═══ MATERIAL SHOWN ═══
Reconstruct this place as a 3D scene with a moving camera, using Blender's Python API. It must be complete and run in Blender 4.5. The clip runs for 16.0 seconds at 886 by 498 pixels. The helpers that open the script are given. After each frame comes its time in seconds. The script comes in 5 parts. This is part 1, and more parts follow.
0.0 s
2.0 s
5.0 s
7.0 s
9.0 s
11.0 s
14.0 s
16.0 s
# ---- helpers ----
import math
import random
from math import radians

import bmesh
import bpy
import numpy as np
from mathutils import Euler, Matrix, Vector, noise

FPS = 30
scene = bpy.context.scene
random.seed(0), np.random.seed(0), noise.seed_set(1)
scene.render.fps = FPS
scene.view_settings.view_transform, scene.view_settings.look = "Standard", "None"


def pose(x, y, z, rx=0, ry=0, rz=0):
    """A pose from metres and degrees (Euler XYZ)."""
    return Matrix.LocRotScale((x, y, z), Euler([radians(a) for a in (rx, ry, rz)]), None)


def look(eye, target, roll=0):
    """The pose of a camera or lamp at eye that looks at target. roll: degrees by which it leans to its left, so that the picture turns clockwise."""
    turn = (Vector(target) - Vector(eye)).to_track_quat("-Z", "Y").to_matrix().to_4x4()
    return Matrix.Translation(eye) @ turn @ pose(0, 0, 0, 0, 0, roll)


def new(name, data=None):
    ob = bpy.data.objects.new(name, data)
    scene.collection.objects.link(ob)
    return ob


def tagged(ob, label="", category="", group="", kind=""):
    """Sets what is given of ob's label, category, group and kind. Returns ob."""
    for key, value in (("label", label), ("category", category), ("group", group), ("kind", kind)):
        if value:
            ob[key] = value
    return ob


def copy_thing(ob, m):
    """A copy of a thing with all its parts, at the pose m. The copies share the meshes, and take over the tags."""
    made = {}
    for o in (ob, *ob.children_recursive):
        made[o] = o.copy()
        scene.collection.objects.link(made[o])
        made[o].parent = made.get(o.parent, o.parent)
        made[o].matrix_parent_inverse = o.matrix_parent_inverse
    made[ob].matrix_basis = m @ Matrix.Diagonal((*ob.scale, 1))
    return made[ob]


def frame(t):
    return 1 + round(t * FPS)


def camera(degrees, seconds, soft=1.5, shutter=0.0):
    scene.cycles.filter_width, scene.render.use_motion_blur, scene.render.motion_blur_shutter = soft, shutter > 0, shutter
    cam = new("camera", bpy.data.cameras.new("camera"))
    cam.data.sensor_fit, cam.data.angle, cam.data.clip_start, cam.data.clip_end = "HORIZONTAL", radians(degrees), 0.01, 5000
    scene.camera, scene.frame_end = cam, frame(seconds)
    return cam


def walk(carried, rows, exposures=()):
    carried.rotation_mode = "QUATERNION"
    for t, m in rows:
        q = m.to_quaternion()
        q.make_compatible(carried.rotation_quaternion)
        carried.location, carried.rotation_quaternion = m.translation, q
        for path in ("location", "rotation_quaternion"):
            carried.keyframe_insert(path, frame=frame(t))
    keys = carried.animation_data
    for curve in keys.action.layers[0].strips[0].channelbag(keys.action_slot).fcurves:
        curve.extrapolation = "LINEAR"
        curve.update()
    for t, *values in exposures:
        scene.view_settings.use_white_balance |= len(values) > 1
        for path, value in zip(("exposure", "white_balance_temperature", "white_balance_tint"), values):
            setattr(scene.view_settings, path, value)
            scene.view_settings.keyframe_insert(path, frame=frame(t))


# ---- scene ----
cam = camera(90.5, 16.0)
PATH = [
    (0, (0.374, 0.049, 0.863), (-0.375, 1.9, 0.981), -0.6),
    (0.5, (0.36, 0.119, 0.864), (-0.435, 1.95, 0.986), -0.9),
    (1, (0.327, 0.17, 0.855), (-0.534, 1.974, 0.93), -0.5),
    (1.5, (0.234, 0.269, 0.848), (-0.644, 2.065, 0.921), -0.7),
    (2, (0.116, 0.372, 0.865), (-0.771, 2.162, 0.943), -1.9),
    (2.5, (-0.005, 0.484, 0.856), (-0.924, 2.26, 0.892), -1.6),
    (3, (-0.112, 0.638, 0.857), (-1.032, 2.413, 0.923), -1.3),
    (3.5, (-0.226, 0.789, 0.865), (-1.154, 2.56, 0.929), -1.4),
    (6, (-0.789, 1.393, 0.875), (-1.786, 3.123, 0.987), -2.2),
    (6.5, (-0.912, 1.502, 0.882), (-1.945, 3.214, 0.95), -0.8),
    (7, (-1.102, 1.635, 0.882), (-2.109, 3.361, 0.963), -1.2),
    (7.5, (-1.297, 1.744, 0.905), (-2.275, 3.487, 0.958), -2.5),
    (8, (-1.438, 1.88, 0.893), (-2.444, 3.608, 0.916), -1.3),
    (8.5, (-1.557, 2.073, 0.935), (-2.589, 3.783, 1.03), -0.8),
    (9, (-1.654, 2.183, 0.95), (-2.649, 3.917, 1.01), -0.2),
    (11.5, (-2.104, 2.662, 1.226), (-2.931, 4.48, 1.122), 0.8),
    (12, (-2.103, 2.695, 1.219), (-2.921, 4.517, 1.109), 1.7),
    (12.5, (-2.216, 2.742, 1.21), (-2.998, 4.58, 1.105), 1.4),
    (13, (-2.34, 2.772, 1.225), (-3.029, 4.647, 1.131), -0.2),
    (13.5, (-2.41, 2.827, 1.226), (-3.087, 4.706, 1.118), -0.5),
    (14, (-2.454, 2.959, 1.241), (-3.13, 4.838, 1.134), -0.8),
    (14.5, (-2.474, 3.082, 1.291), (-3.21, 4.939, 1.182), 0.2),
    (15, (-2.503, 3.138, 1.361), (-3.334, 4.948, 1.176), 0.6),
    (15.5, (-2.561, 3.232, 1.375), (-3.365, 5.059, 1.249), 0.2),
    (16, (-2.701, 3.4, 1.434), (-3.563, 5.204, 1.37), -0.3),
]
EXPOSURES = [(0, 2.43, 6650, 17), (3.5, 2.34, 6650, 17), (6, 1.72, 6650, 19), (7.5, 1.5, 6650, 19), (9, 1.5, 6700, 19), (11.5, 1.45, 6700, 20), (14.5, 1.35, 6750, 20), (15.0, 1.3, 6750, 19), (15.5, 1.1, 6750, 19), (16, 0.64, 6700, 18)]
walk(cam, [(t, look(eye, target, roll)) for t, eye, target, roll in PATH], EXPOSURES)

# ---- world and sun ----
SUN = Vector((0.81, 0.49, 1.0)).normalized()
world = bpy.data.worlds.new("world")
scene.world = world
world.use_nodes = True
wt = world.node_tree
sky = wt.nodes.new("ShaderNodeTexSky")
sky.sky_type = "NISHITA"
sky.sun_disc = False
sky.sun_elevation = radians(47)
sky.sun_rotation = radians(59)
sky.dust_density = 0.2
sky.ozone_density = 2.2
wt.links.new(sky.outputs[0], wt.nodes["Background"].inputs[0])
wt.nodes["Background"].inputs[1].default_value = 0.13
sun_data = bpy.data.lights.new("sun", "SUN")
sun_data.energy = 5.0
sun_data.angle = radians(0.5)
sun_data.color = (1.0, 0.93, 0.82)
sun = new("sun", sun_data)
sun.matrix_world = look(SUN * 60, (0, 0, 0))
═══
═══ MATERIAL SHOWN ═══
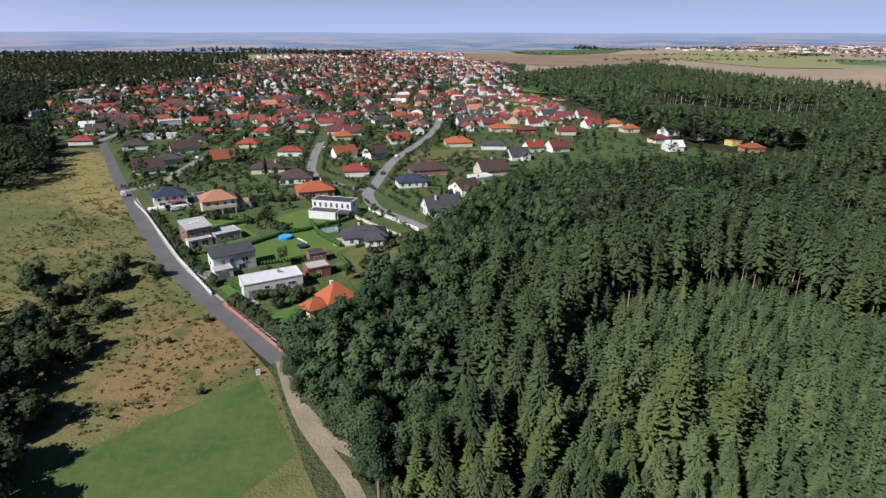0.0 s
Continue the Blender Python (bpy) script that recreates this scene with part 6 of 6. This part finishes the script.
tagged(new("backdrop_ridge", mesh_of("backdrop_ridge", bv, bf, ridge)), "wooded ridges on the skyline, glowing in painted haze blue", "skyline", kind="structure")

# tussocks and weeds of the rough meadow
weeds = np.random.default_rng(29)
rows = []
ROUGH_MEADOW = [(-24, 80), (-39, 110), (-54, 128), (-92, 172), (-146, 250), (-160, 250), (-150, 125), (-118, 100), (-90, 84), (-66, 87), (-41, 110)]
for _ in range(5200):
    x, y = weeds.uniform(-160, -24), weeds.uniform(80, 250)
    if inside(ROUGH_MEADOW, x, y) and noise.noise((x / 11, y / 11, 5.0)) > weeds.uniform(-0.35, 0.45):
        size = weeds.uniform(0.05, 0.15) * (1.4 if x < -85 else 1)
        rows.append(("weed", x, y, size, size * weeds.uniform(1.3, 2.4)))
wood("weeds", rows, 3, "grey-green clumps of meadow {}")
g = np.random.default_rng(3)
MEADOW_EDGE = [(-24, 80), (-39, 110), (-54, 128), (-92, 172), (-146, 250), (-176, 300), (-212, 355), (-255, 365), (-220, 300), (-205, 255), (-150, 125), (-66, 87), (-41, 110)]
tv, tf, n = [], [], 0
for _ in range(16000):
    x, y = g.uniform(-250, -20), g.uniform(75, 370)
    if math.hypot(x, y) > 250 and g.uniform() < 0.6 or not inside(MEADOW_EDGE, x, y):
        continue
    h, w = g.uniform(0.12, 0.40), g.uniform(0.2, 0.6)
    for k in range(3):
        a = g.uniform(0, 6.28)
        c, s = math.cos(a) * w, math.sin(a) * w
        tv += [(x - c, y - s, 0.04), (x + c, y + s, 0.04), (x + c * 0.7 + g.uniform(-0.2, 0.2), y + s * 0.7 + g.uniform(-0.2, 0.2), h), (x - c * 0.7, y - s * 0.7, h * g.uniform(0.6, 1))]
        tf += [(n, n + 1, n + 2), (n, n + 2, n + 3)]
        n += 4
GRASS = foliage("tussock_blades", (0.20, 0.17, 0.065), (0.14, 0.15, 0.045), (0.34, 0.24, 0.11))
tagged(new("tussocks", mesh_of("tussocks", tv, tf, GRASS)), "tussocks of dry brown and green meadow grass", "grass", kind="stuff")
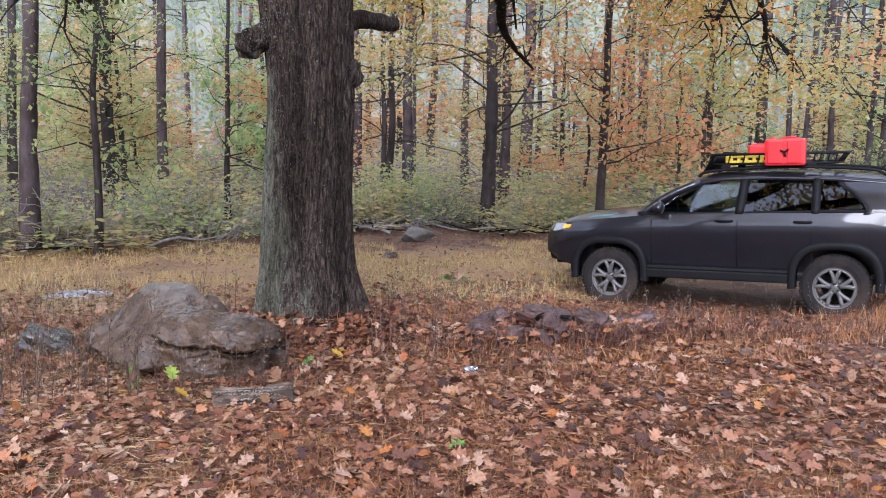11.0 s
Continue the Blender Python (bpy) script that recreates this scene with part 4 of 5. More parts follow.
═══
INSTRUCTIONS FOR THE TASK
Scan the material above. Copy each line where "that" occurs.

WORKED SOLUTION
Reconstruct this place as a 3D scene with a moving camera, using Blender's Python API. It must be complete and run in Blender 4.5. The clip runs for 16.0 seconds at 886 by 498 pixels. The helpers that open the script are given. After each frame comes its time in seconds. The script comes in 5 parts. This is part 1, and more parts follow.
    """The pose of a camera or lamp at eye that looks at target. roll: degrees by which it leans to its left, so that the picture turns clockwise."""
Continue the Blender Python (bpy) script that recreates this scene with part 6 of 6. This part finishes the script.
Continue the Blender Python (bpy) script that recreates this scene with part 4 of 5. More parts follow.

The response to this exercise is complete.